Question

In which circuit will the bulb or bulbs glow the brightest?
(A) A simple circuit with one bulb and one cell
(B) A simple circuit with one bulb and two cells
(C) A simple circuit with two bulbs and one cell
(D) A simple circuit with two bulbs and two cells

Answer 1

Hint: In this question we have to find the circuit in which the bulb or bulbs will glow the brightest. We know that the circuit which has the maximum power output would have the bulb which will glow the brightest. So, the power of the circuit depends upon the voltage, current and the resistance of the circuit.

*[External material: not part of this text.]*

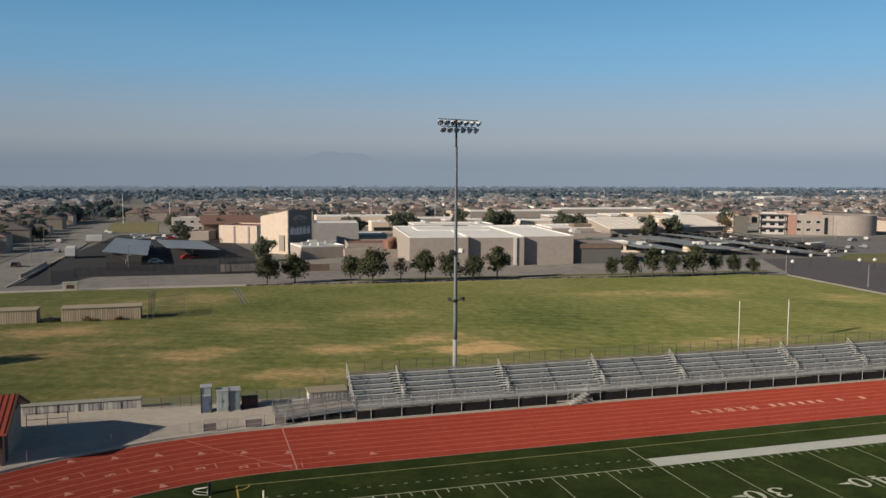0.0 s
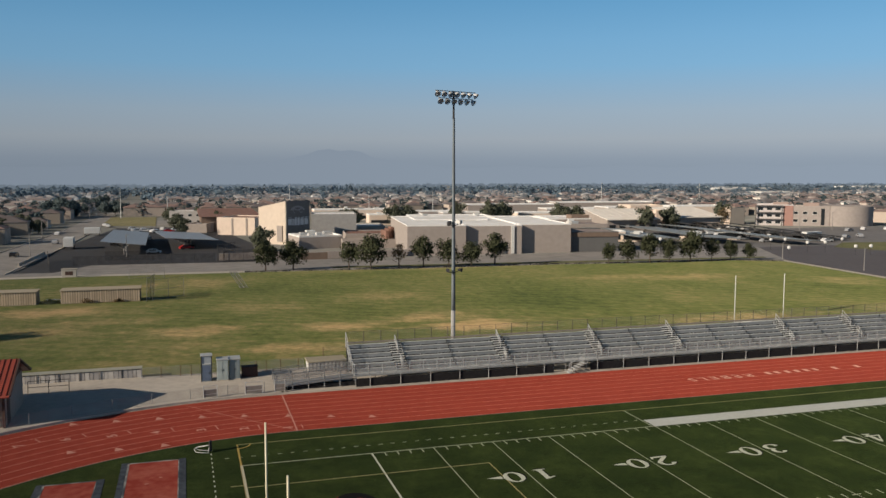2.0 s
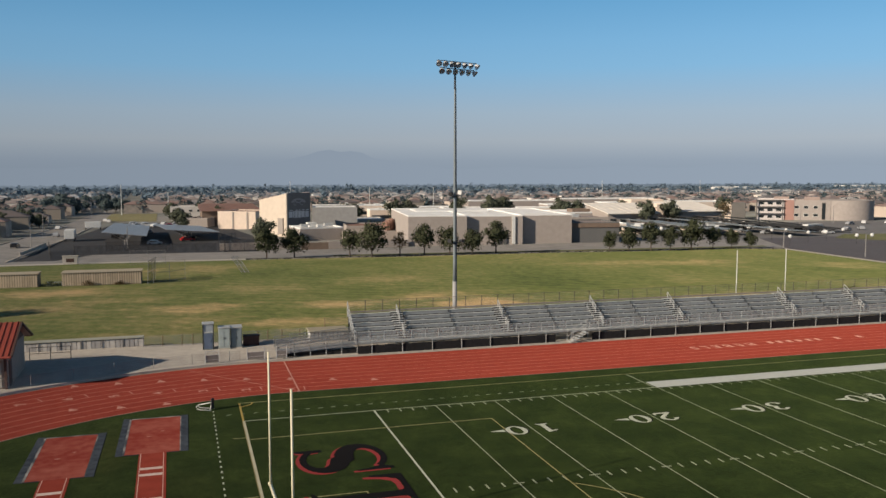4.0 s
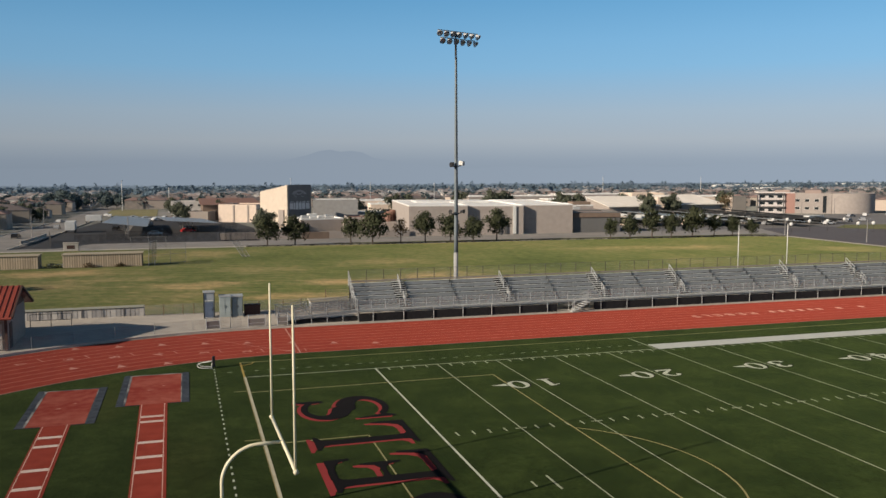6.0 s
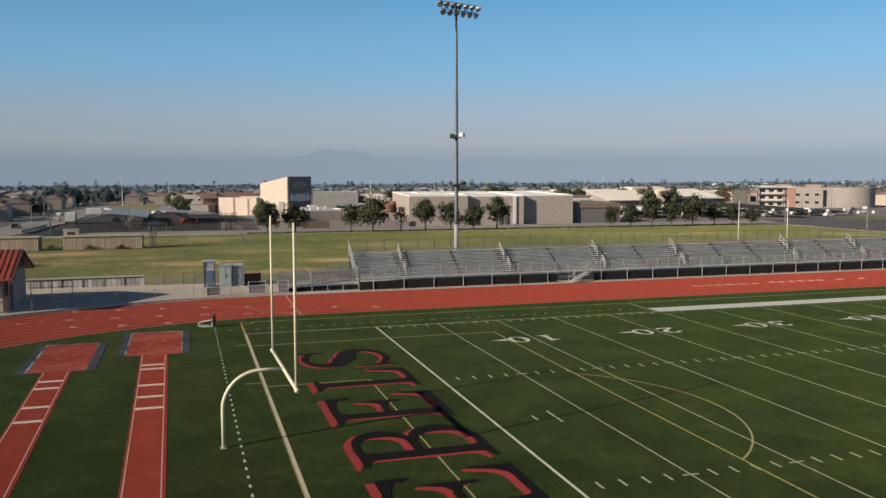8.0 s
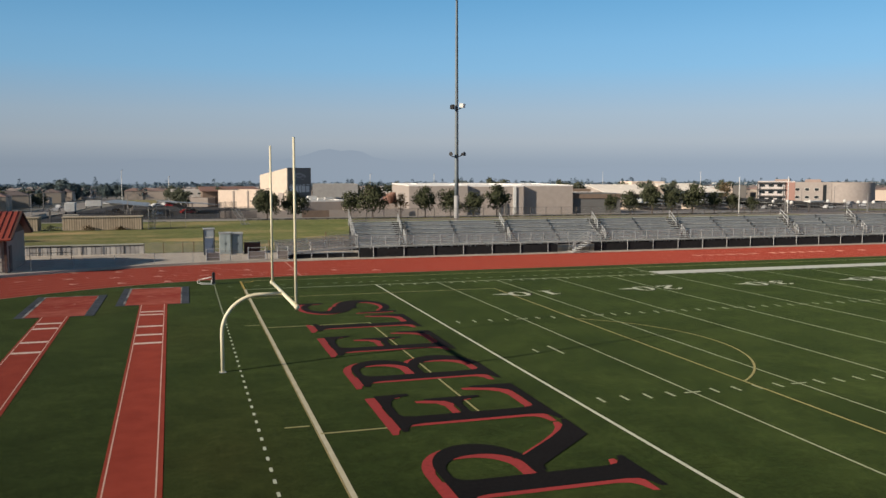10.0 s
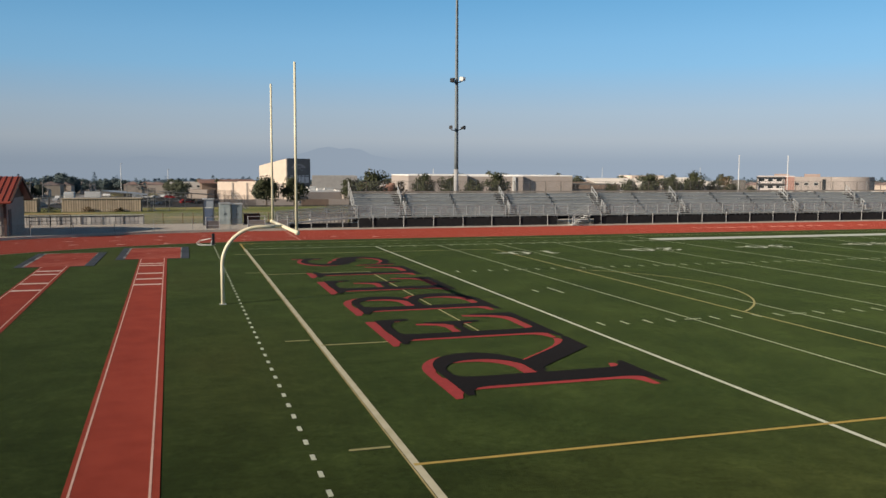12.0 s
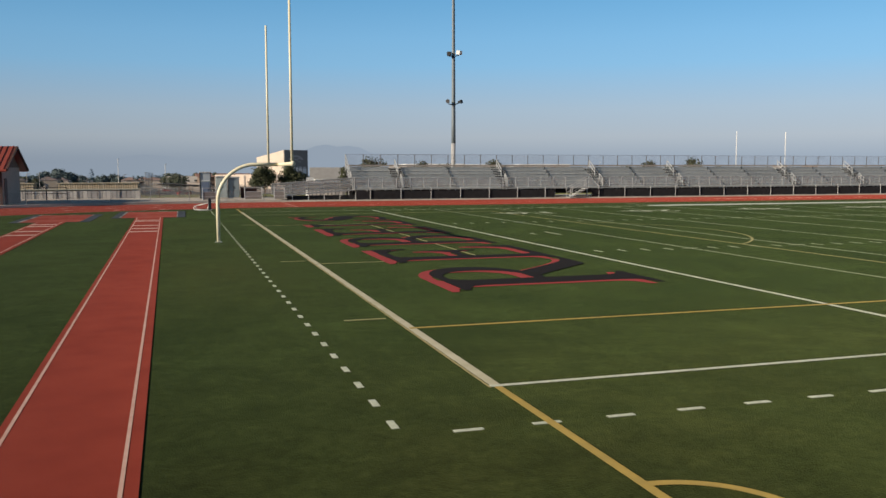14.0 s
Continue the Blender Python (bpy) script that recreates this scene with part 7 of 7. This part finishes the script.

Complete step by step answer:
Given:
The formula for the power output $\left( P \right)$ of the circuit having voltage $\left( V \right)$ , current $\left( I \right)$ and resistance $\left( R \right)$ is given by –
$P = V \times I$
Now according to the Ohm’s Law, the relation between voltage $\left( V \right)$ , current $\left( I \right)$ and resistance $\left( R \right)$ is given by –
$I = \dfrac{V}{R}$
Substituting the value of current $\left( I \right)$ in the power formula we get,
$\begin{array}{c}
P = V \times \dfrac{V}{R}\\
\Rightarrow P = \dfrac{{{V^2}}}{R}
\end{array}$
In the given simple circuit, the bulb represents the load or the resistance $\left( R \right)$ and the cell represents the voltage $\left( V \right)$ supplied.

Now let us consider each option one by one and calculate the power output for each circuit.

Consider Option (A), there is one bulb and one cell in this circuit.
So, the voltage supplied $ = V$
And, the resistance $ = R$
Then, the power of this circuit
$P = \dfrac{{{V^2}}}{R}$

Similarly, Option (B), there is one bulb and two cells in this circuit.
So, the voltage supplied $ = 2V$
And, the resistance $ = R$
Then, the power of this circuit
$\begin{array}{c}
P = \dfrac{{{{\left( {2V} \right)}^2}}}{R}\\
\Rightarrow P = \dfrac{{4{V^2}}}{R}
\end{array}$

Option (C):
There are two bulbs and one cell in this circuit.
So, the voltage supplied $ = V$
And, the resistance $ = 2R$
Then, the power of this circuit
$P = \dfrac{{{V^2}}}{{2R}}$

Option (D), there are two bulbs and two cells in this circuit.
So, the voltage supplied $ = 2V$
And, the resistance $ = 2R$
Then, the power of this circuit
$\begin{array}{c}
P = \dfrac{{{{\left( {2V} \right)}^2}}}{{2R}}\\
\Rightarrow P = \dfrac{{4{V^2}}}{{2R}}\\
\Rightarrow P = \dfrac{{2{V^2}}}{R}
\end{array}$
Now comparing the power output of each circuit, we see that in (B) option the value of the power $\left( P \right)$ is highest.
Therefore, the bulb will glow the brightest in option (B)

So, the correct answer is “Option B”.

Note:
It should be noted that for a simple circuit the power output is directly proportional to the square of the voltage supplied in the circuit and also the power output is inversely proportional to the resistance of the circuit.